La Rapporteure Spéciale sur les Défenseurs des Droits de l’Homme en Afrique (la Rapporteure Spéciale) exprime sa préoccupation suite à la condamnation, par défaut, de 25 manifestants dont Ahmed Abdel Rahman, Wael Metwally, et le défenseur des droits humains et bloggeur Alaa Abd El Fattah, à 15 ans de prison et à une amande ainsi qu’à une surveillance policière de cinq ans à compter de leur future libération.
D’après les informations concordantes de sources fiables, les manifestants auraient été condamnés de façon abusive du chef de blocage de la route, de rassemblement illégal, de manifestation avec armes, d’attaque contre un fonctionnaire public et de vol de son modem.
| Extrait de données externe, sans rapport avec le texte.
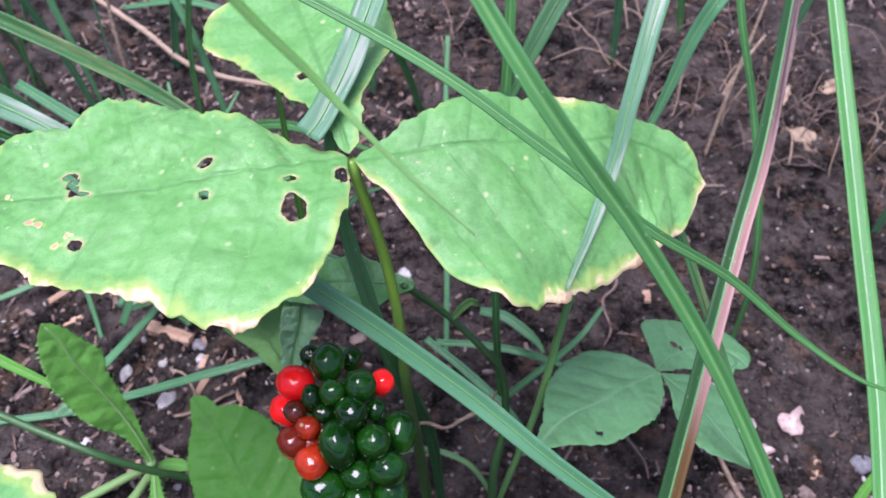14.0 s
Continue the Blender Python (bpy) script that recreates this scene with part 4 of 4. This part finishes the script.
def chip(x, y, long, wide, high, turn, label, seed):
    """A splintered sliver of wood with uneven ends and split faces."""
    r = random.Random(seed)
    verts, faces, steps = [], [], 10
    for i in range(steps + 1):
        u = i / steps
        end = 1 - 0.5 * max(0, abs(u - 0.5) * 2 - 0.8) * 5 * r.random()
        for k, (a, b) in enumerate(((-1, -1), (0, -1.1), (1, -1), (1.05, 0.2), (0.7, 1), (-0.2, 1.15), (-0.9, 0.8))):
            verts.append((((u - 0.5) * long + r.uniform(-1, 1) * (0.6 if i in (0, steps) else 0.15)), a * wide / 2 * end + r.uniform(-0.12, 0.12), b * high / 2 * end + r.uniform(-0.1, 0.1)))
    for i in range(steps):
        for k in range(7):
            a, b = i * 7 + k, i * 7 + (k + 1) % 7
            faces.append((a, b, b + 7, a + 7))
    faces += [tuple(reversed(range(7))), tuple(range(steps * 7, steps * 7 + 7))]
    ob = build("wood_chip", verts, faces, WOOD, smooth=False)
    ob.matrix_world = pose(x * MM, y * MM, on_soil(x, y, high * 0.35) * MM, r.uniform(-6, 6), r.uniform(-5, 5), turn)
    return tagged(ob, label, "wood chip", "wood chips on the soil")


chip(-108, 91, 19, 6.0, 3.0, -8, "splintered tan wood chip lying on soil", 1)
chip(-94, 91, 3.4, 9.0, 2.4, 4, "short tan wood chip lying on soil", 2)
chip(-90, 80, 3.0, 8.0, 2.0, 12, "short tan wood chip lying on soil", 3)
chip(-161, 101, 14, 3.4, 2.0, 56, "thin weathered wood sliver lying on soil", 4)
chip(-152, 88, 12, 2.6, 1.6, 40, "thin weathered wood sliver lying on soil", 5)
chip(-70, 68, 8, 2.6, 1.6, -60, "thin weathered wood sliver lying on soil", 6)
chip(-60, 110, 14, 3.6, 2.0, 35, "weathered brown wood chip lying on soil", 7)
chip(-112, 120, 10, 3.0, 2.0, 70, "weathered brown wood chip lying on soil", 8)
chip(158, 84, 9, 2.4, 1.6, 75, "thin weathered wood sliver lying on soil", 9)
chip(88, 150, 3, 7, 1.8, 10, "short pale wood chip lying on soil", 10)

chip(-146, 116, 17, 4.0, 2.2, 62, "split tan wood chip lying on soil", 11)
chip(-128, 118, 15, 3.2, 2.0, 34, "split tan wood chip lying on soil", 12)
chip(-124, 126, 14, 2.4, 1.8, 30, "thin weathered wood sliver lying on soil", 13)
chip(-91, 106, 11, 3.2, 2.0, 82, "short tan wood chip lying on soil", 14)
chip(-87, 70, 9, 3.0, 1.8, 78, "short tan wood chip lying on soil", 15)
chip(-76, 74, 13, 2.0, 1.4, 44, "thin weathered wood sliver lying on soil", 16)
chip(-112, 46, 12, 2.2, 1.6, 14, "thin weathered wood sliver lying on soil", 17)
chip(-70, 44, 10, 2.8, 1.6, -12, "short pale wood chip lying on soil", 18)
chip(-100, 30, 9, 2.0, 1.4, 66, "thin weathered wood sliver lying on soil", 19)


def twig(points, radii, material, label, category="twig"):
    return tagged(stem("twig", points, radii, material, sides=7, count=30, knobs=0.25), label, category, "twigs and roots on the soil")


twig([(119, 84, 3), (126, 70, 3.5), (133, 59, 3), (138, 51, 2.5)], (0.9, 1.1, 1.2, 0.8), STRAW, "thin dry twig lying on soil")
twig([(137, 52, 2), (146, 49, 2.5), (153, 50, 2)], (0.5, 0.5, 0.3), STRAW, "short dry twig lying on soil")
twig([(-8, 154, 4), (10, 162, 4), (32, 179, 5), (44, 190, 4)], (1.4, 1.5, 1.3, 0.8), STRAW, "pale dry straw stem lying on soil")
twig([(-20, 205, 5), (30, 215, 6), (80, 212, 5), (120, 220, 4)], (0.7, 0.8, 0.7, 0.4), STRAW, "pale dry straw stem lying on soil")
twig([(82, 86, 2), (86, 80, 3), (92, 73, 3), (95, 66, 1)], (0.8, 0.8, 0.7, 0.4), ROOT, "curved brown rootlet on soil")
twig([(60, 82, 2), (64, 74, 3), (62, 66, 3), (66, 56, 1)], (0.7, 0.8, 0.6, 0.4), ROOT, "curved brown rootlet on soil")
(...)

La Rapporteure Spéciale est préoccupée par la multiplication des arrestations de manifestants dès l’entrée en vigueur de la loi sur les manifestations publiques en novembre 2013 ainsi que l’application de lourdes peines à l’encontre des manifestants.
La Rapporteure Spéciale déplore le fait que cette loi exige des organisateurs d’une manifestation publique l’obtention d’une autorisation préalable et leur enjoint de faire connaître aux autorités publiques les slogans qui seront scandés. Ce qui donne un pouvoir discrétionnaire à l’autorité de décider du sort des manifestants pacifiques, et ceci en violation des normes internationales en matière de liberté de manifestation.
La Rapporteure Spéciale rappelle aux autorités égyptiennes qu’aux termes de l’article 11 de la Charte africaine des droits de l’homme et des peuples, les restrictions au libre rassemblement doivent cumulativement être nécessaires, édictées par la loi et viser entre autres la protection de la sécurité nationale, la sureté d’autrui, de la santé ou des droits et libertés des personnes.
La Rapporteure Spéciale rappelle en outre le contenu de la Résolution CADHP/Rés.28(LV) 2014 de la Commission africaine sur le droit à la manifestation pacifique qui appelle les Etats parties à veiller à ce que les législations régissant l'exercice des droits fondamentaux de l’homme soient en pleine conformité avec les normes régionales et internationales pertinentes.
La Rapporteure Spéciale observe que le pouvoir discrétionnaire confiée à l’autorité administrative en cette espèce est contraire aux normes internationales et appelle le gouvernement égyptien à revoir ces restrictions en vue de se conformer à ses engagements internationaux.
La Rapporteure demande aux autorités égyptiennes de s’assurer que toutes les personnes inculpées en vertu de la loi précitée bénéficient du droit à un procès équitable et que les personnes condamnées en violation des engagements internationaux pris par la République Arabe d’Egypte soient remises en liberté.
La Rapporteure Spéciale appelle en outre le Gouvernement de la République Arabe d’Egypte à prendre les mesures idoines et urgentes en vue de la protection des défenseurs des droits de l’homme et de faire respecter le droit de réunion et de manifestation.
La Rapporteure Spéciale exprime enfin sa constante disponibilité et affirme son engagement à travailler avec le Gouvernement de la République Arabe d’Egypte et les autres parties prenantes sur toute question relative aux droits des défenseurs des droits de l’homme.